## DATA
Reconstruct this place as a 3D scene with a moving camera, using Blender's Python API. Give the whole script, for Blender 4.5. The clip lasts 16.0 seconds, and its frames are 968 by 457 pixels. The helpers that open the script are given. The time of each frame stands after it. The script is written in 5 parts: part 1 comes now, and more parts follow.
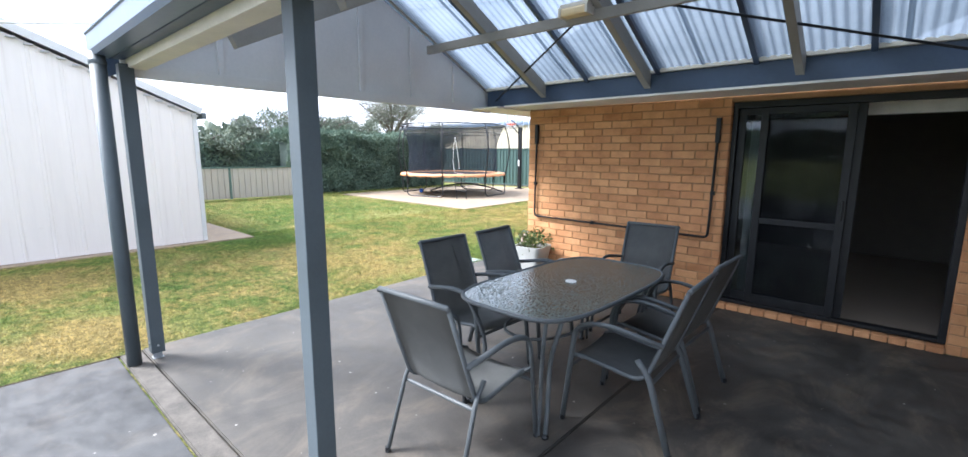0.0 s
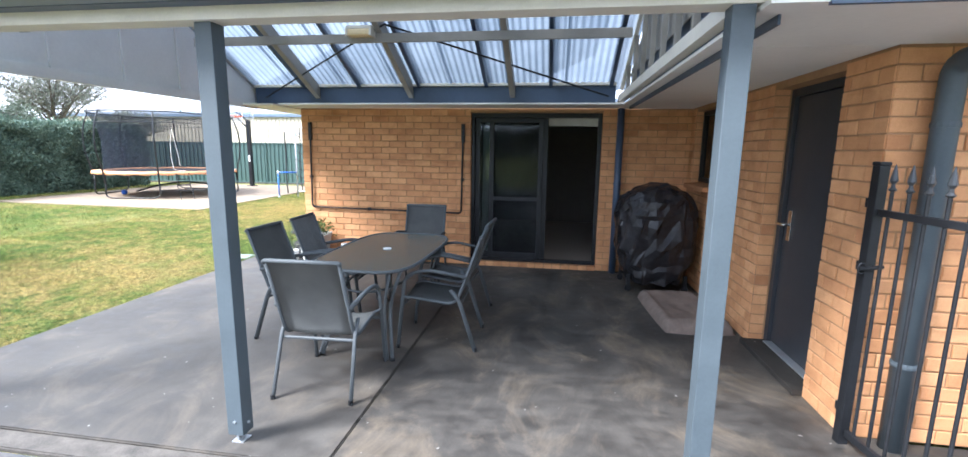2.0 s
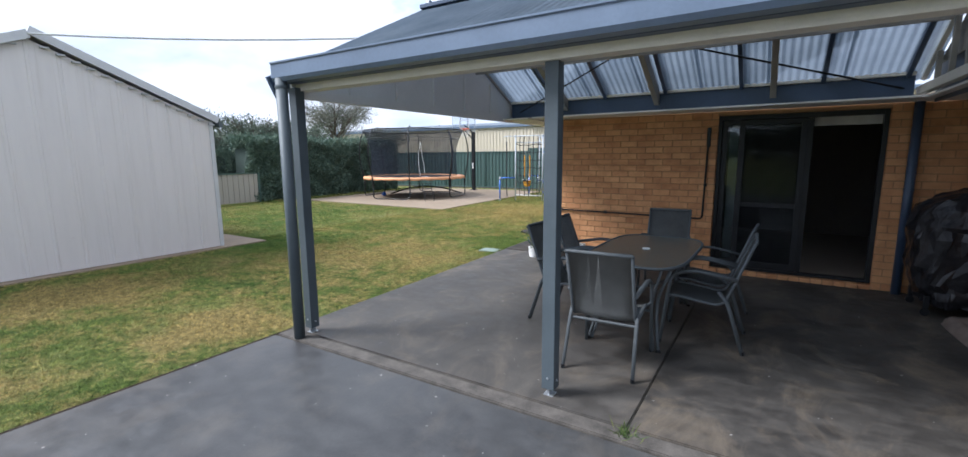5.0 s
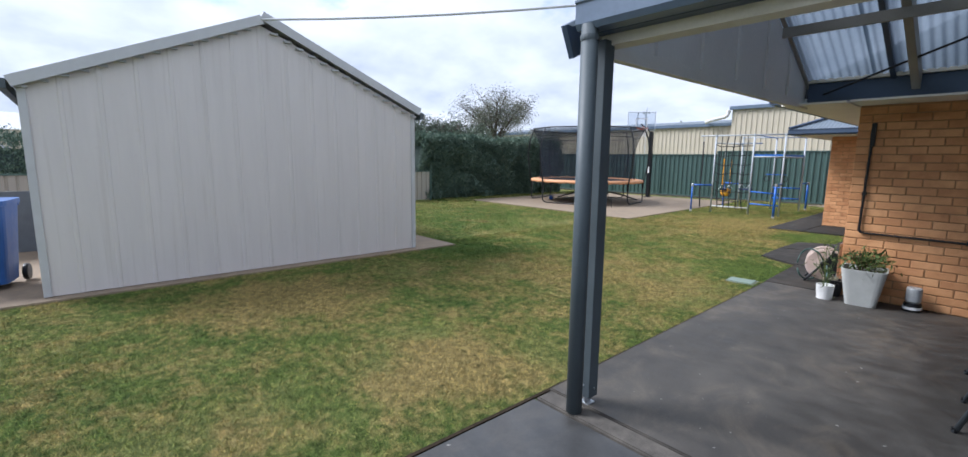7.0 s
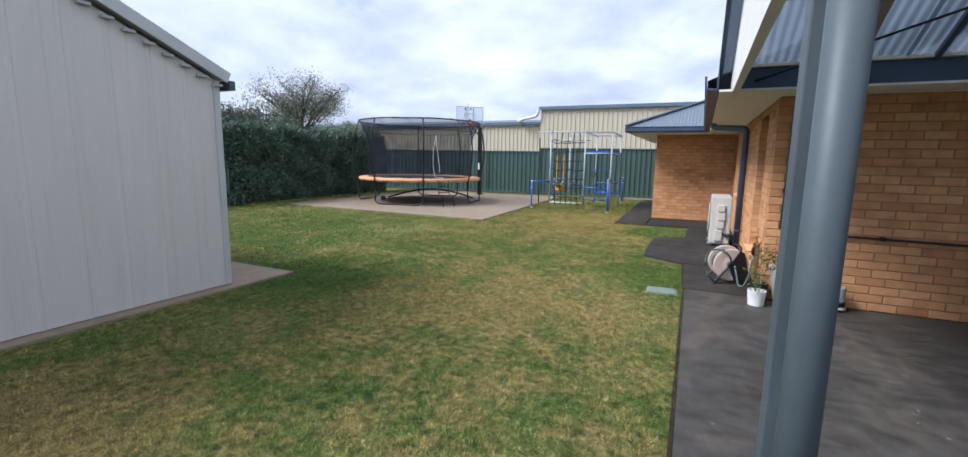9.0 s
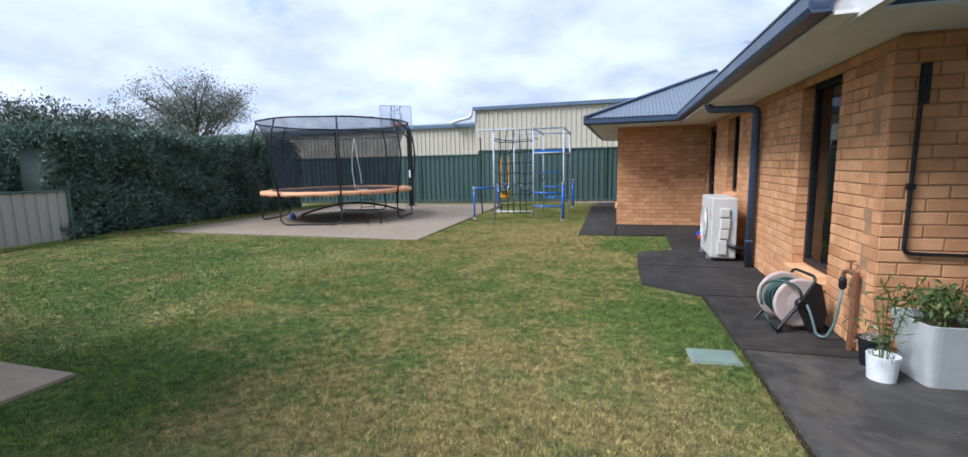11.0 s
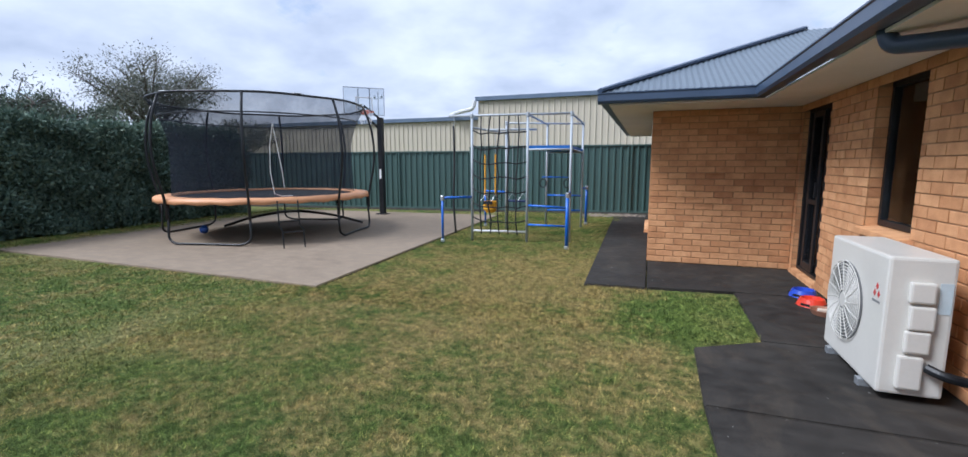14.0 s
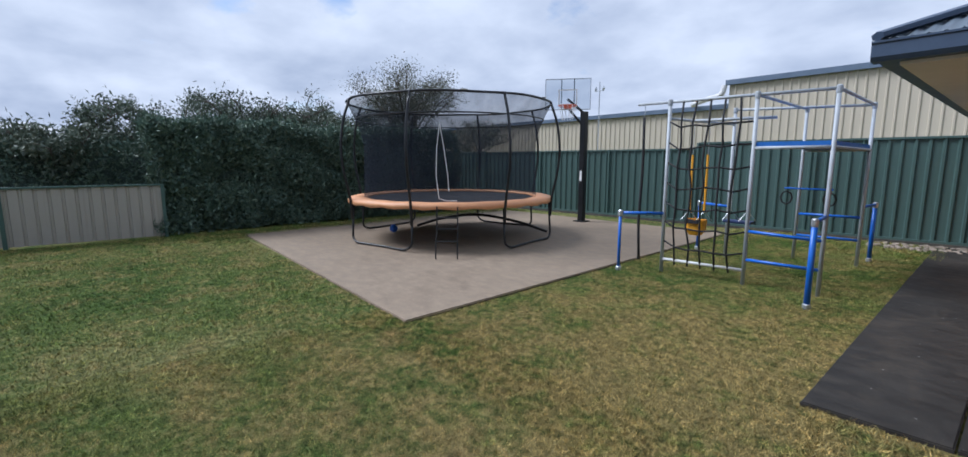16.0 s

## PROBLEM TO WORK ON
Return the listing above word for word, with the pictures removed.

## THE OUTPUT
Reconstruct this place as a 3D scene with a moving camera, using Blender's Python API. Give the whole script, for Blender 4.5. The clip lasts 16.0 seconds, and its frames are 968 by 457 pixels. The helpers that open the script are given. The time of each frame stands after it. The script is written in 5 parts: part 1 comes now, and more parts follow.
0.0 s
2.0 s
5.0 s
7.0 s
9.0 s
11.0 s
14.0 s
16.0 s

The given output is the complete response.